Here’s what we can be grateful for this Advent season, he said: the dialogue “between secular advocates of freedom and religious thinkers who understood that the arc of their tradition is bending toward the equal dignity of every person.”
It’s secular liberals “who push religious people to recognize the value of free institutions to faith itself, even as religious people remind non-believers of the democratic thrust of their own tradition,” Dionne said. His friend the historian David Hollenbach calls it “intellectual solidarity.”
“I love that term. We talk about tolerance, but [intellectual solidarity] is way better than tolerance,” he said. “Intellectual solidarity talks about a real active dialogue among people who are different, among people who disagree.” Dionne cited another quote he likes: “We give and receive help on the road to truth.”
“It also implies a certain humility, that we have a lot to learn from each other,” he said, “and a shared quest for truth and an acknowledgement that it is a communal project.”
“I get a little sentimental at Christmas,” Dionne admitted. “I agree that we cannot wish away the deep and fundamental conflicts of this moment, especially after the election, or the need to battle for democratic values.”
“But if we can’t ponder a different sort of world and a different way of dealing with each other at this time of year,” he asked, “when will we?”

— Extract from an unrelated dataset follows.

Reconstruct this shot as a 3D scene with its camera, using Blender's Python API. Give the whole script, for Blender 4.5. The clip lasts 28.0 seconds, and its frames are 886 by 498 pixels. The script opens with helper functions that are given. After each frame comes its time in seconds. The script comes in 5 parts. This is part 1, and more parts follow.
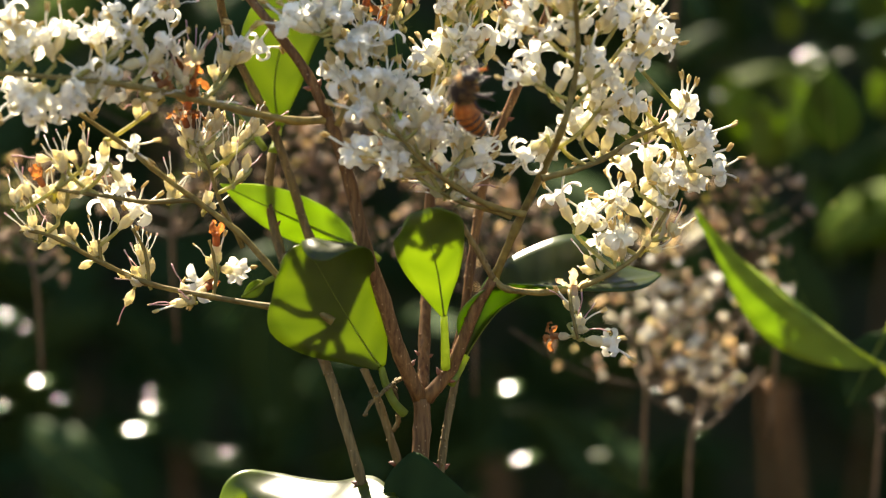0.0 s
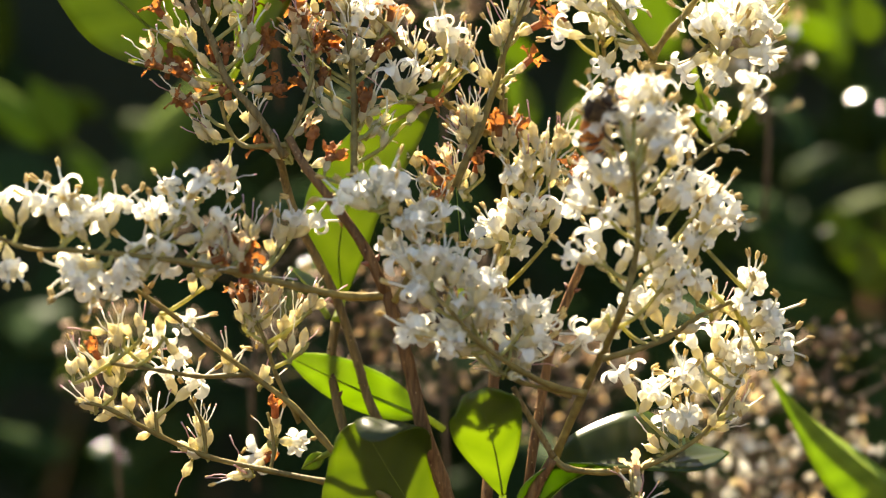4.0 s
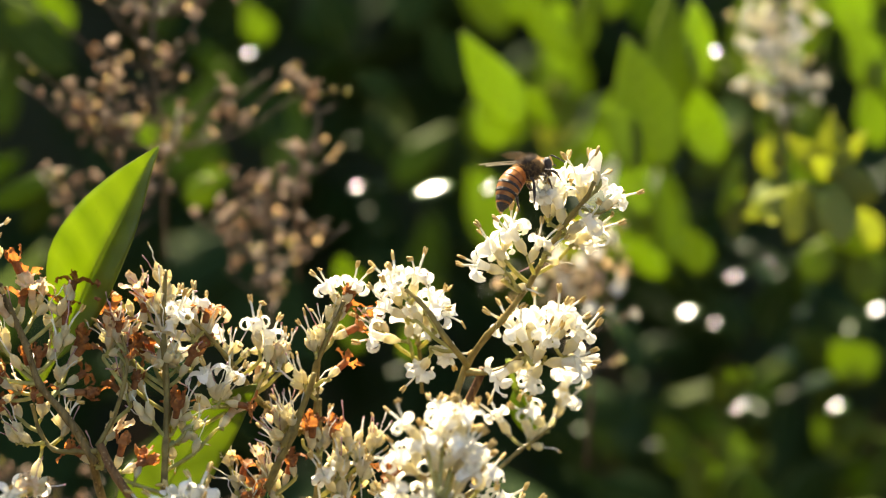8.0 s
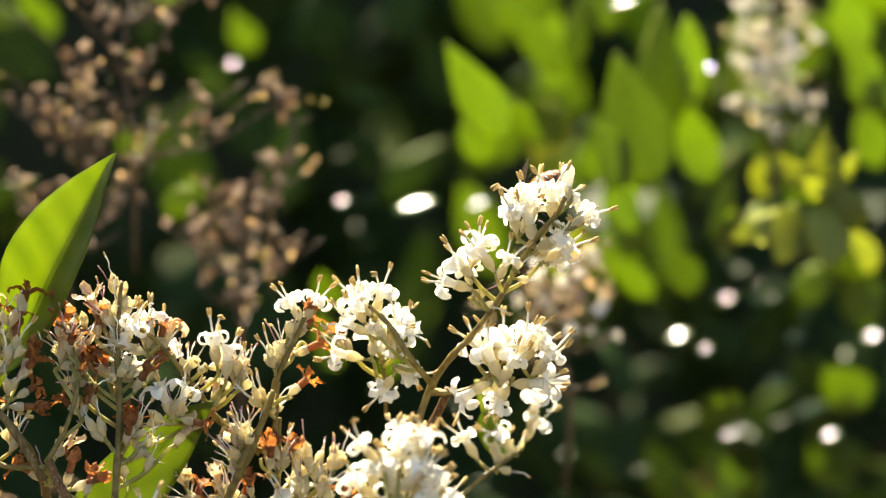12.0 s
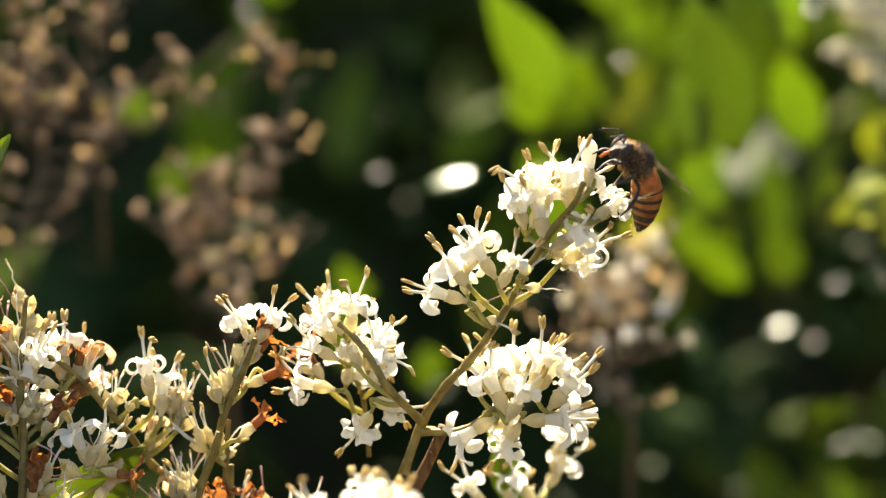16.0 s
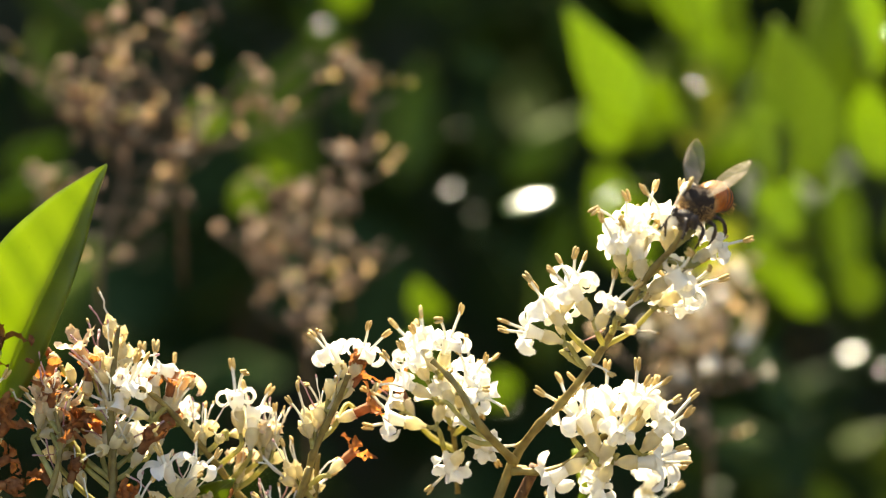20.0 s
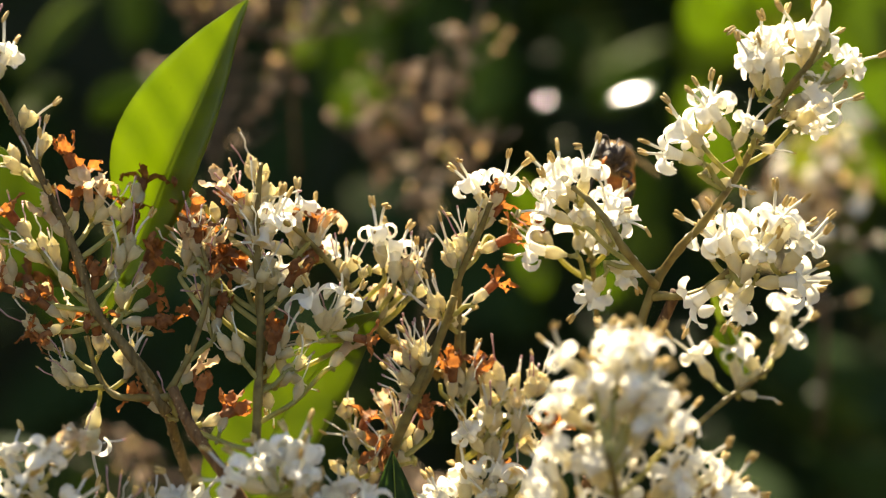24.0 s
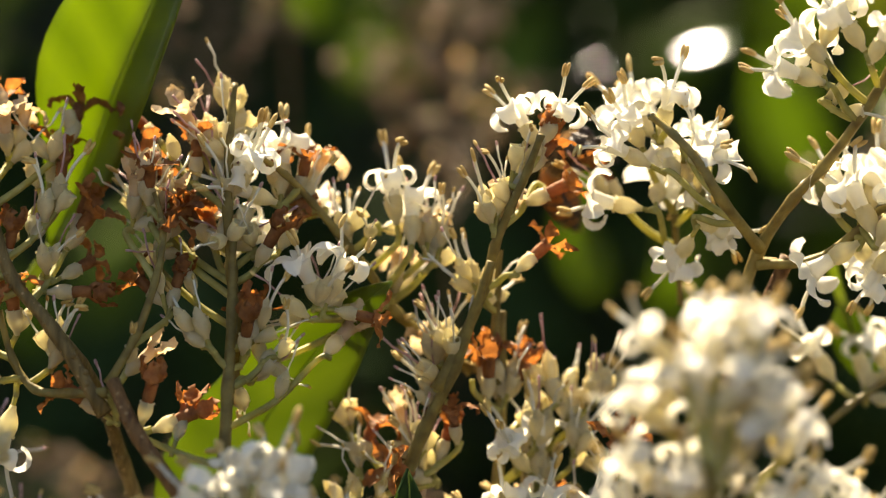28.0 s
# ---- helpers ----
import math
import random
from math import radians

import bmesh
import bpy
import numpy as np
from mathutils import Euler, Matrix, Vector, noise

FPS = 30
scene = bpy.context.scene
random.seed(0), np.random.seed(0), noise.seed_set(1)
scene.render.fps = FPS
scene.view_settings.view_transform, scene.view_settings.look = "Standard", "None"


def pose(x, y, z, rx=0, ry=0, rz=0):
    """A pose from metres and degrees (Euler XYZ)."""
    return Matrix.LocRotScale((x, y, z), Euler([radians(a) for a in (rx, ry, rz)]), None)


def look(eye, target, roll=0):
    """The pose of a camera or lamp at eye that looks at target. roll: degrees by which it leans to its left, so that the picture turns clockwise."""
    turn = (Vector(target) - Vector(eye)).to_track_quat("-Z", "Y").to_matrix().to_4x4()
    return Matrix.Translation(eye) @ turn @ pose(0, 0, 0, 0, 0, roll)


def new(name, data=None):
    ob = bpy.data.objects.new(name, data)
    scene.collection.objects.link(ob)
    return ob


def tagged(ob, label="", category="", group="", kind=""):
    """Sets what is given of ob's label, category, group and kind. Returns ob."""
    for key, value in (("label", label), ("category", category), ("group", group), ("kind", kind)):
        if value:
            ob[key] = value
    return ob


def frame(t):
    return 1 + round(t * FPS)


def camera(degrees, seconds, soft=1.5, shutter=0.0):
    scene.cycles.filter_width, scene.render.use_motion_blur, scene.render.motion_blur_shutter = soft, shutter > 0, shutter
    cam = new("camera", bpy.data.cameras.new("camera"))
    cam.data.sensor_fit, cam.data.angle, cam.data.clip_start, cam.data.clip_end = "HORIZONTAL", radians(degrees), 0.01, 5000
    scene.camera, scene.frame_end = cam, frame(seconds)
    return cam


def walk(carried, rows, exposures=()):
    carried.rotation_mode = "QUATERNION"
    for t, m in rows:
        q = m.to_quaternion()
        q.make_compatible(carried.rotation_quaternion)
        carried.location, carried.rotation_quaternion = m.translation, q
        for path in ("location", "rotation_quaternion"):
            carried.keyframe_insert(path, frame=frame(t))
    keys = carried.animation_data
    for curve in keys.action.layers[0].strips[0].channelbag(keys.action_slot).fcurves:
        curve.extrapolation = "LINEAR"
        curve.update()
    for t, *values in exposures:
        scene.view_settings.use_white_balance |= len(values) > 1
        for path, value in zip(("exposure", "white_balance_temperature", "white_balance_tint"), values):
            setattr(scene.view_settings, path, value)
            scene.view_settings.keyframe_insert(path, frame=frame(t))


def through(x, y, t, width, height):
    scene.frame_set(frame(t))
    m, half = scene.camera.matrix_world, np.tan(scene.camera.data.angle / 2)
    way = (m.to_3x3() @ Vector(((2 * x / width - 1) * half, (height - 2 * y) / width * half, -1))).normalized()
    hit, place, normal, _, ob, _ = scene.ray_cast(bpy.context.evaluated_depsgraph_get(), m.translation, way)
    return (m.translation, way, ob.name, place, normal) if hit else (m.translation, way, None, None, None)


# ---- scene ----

Dionne said he has two wishes this Christmas. The first is “we remember how transformative the first Christmas was” in helping humankind understand the Divine, and the second is we “try for at least a day or maybe a week to follow the advice” of another friend, the historian James T. Kloppenberg, who notes democracy’s health “depends on our ability to see through each other’s eyes, to think with one another’s minds and to treat each other with charity.”
“We might even get used to it,” Dionne said of the effort.
Dionne said he believes “we’ll have to fight and struggle to defend democracy, civil liberties and civil rights” and to “prevent savage cuts in programs for health care and for the neediest among us” as well as to protect the American legal system and “the political neutrality of the military. But in doing so and having those fights, we also have to listen, because democracy requires winning over a majority. Democracy requires creating coalitions.”
But “coalitions are hard, because by their definition, coalitions involve different kinds of people coming together for a common purpose,” he said. If we manage to “defend our democratic institutions and keep them intact, we have a great chance of persuading our fellow citizens to take another path.”
After quoting Reinhold Niebuhr — “Man’s capacity for justice makes democracy possible, but man’s inclination to injustice makes democracy necessary” —Dionne said the temptation toward authoritarian power and the temptation “for one group to lord it over another and try to keep that oppression permanent makes democracy necessary, because we have to vote them out of power.”
“So, we have to defend democracy. We have to treasure it and we have to use it. Bless you all for coming tonight,” he said. “Thank you so much.”